Drift Detection Algorithms

Given the prevalence of drift in non-stationary systems, various drift detection algorithms have been developed to identify and react to these changes. Some of the most commonly used techniques include:

CUSUM (Cumulative Sum Control Chart): CUSUM monitors the cumulative sum of deviations from a target value, making it sensitive to small shifts in the mean.
ADWIN (Adaptive Windowing): ADWIN dynamically adjusts a sliding window to detect changes in data distributions. It works by comparing the distributions of data in two sub-windows and detecting changes when they become statistically distinct.
Page-Hinkley Test: The Page-Hinkley test detects changes in the mean of a distribution by analyzing cumulative deviations from an estimated mean.

These methods are particularly useful in environments where data evolves over time, as they can detect shifts early, allowing for timely adjustments to models and systems.

Addressing Non-Stationarity: Feature Engineering in Machine Learning

One effective way to handle non-stationary data in machine learning models is through careful feature engineering. Rather than transforming the time series to make it stationary, feature engineering allows the model to learn from the inherent variations in the data. This approach leverages domain-specific knowledge to create features that capture temporal patterns and trends, enabling the model to adapt to non-stationary conditions.
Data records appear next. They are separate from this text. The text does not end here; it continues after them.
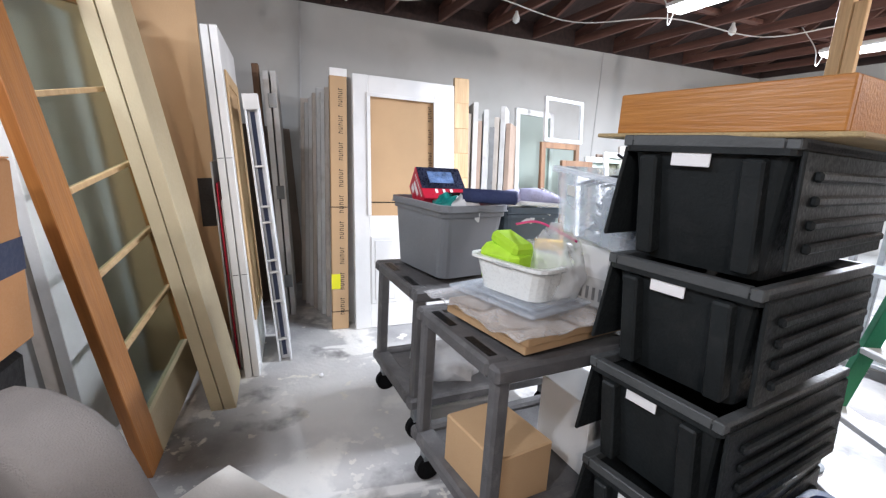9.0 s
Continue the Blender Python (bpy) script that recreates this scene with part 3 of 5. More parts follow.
def dolly(x, y, rz, sx, sy, h):
    th = thing("furniture_dolly", x, y, 0, rz, "low black dolly on castors under an appliance", "dolly", "appliance dollies")
    part("deck_frame", boxes((sx, 0.06, 0.03, 0, -sy / 2 + 0.03, h - 0.03), (sx, 0.06, 0.03, 0, sy / 2 - 0.03, h - 0.03), (0.06, sy - 0.12, 0.03, sx / 2 - 0.03, 0, h - 0.03), (0.06, sy - 0.12, 0.03, -sx / 2 + 0.03, 0, h - 0.03)), BLACK, th)
    for a in (-1, 1):
        for b in (-1, 1):
            bm = made(cyl, (h - 0.03) / 2, 0.03, a * (sx / 2 - 0.06) - 0.015, b * (sy / 2 - 0.06), (h - 0.03) / 2, ry=90)
            part("castor", bm, RUBBER, th)


dolly(-0.18, 4.78, 8, 0.62, 0.64, 0.09)
laundry(-0.18, 4.775, 0.09, 8, "washing_machine", "white washing machine turned sideways on a dolly", False, False)
dolly(0.64, 4.87, 8, 0.62, 0.64, 0.15)
laundry(0.635, 4.87, 0.15, 8, "clothes_dryer", "white dryer with a pressed side panel on a dolly", True, True)

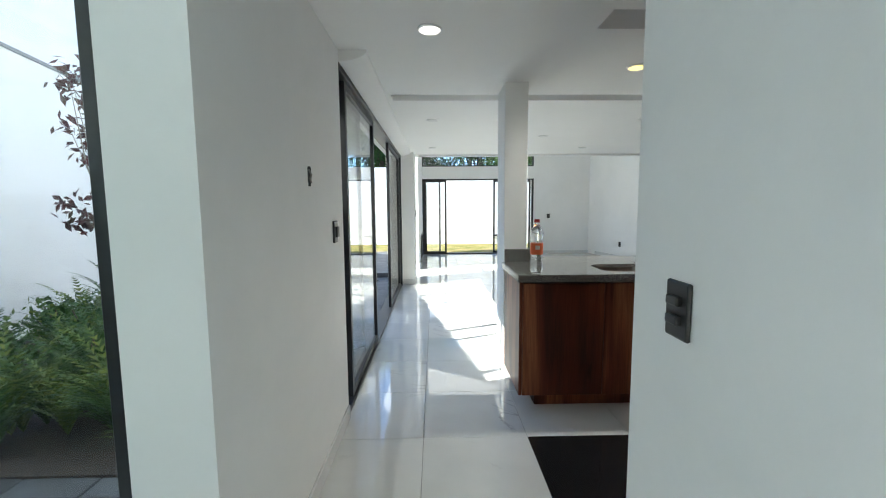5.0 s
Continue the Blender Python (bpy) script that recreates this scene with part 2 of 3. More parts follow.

For example, in time series forecasting, creating features such as lagged values, moving averages, or rolling window statistics can help the model account for both short-term and long-term variations. Consider the creation of features like:

Lagged values: $X_{t-1}, X_{t-2}, \dots$ , which provide the model with recent history.
Moving averages: Calculated over weeks or months to capture trends and smooth out noise.
Rolling window statistics: Such as rolling standard deviations or medians, which can highlight changing volatility or patterns in the data.

These engineered features allow machine learning models to implicitly handle non-stationarity by learning temporal dependencies and adapting to changes over time without explicitly forcing the series into a stationary form. Advanced models such as tree-based methods (e.g., XGBoost, Random Forests) and simple neuronal network architectures (e.g., MLP) benefit from such feature engineering, often capturing complex relationships and temporal dependencies.

By focusing on creating rich features that represent the underlying temporal dynamics, machine learning models can be robust to non-stationary data, making this an alternative approach to traditional time series modeling techniques that require stationarity.

Conclusion

In the real world, everything that varies over time is non-stationary. Whether it is a stock price, customer demand, or sensor data, non-stationarity is a pervasive feature of most systems. As such, understanding how to deal with non-stationarity is crucial for both statistical and machine learning models.

For classical time series analysis, stationarity is often a necessary condition, and transformations like differencing or seasonal decomposition are applied to achieve it. In contrast, machine learning models, with the aid of effective feature engineering, can often handle non-stationary data directly. By incorporating lagged variables, moving averages, and other temporal features, machine learning models can adapt to changes in data patterns without requiring explicit stationarity.

In business contexts, monitoring for drift is essential for ensuring that machine learning systems remain effective over time. As systems evolve, performance drift, covariate drift, and changes in the underlying functional relationships between variables need to be detected and managed. Addressing these challenges ensures that models continue to deliver reliable results in dynamic environments, making drift detection and management a critical part of any data-driven system.

Ultimately, the key to success in both classical time series analysis and machine learning is understanding the temporal nature of the data and selecting the appropriate techniques to handle its inherent non-stationarity.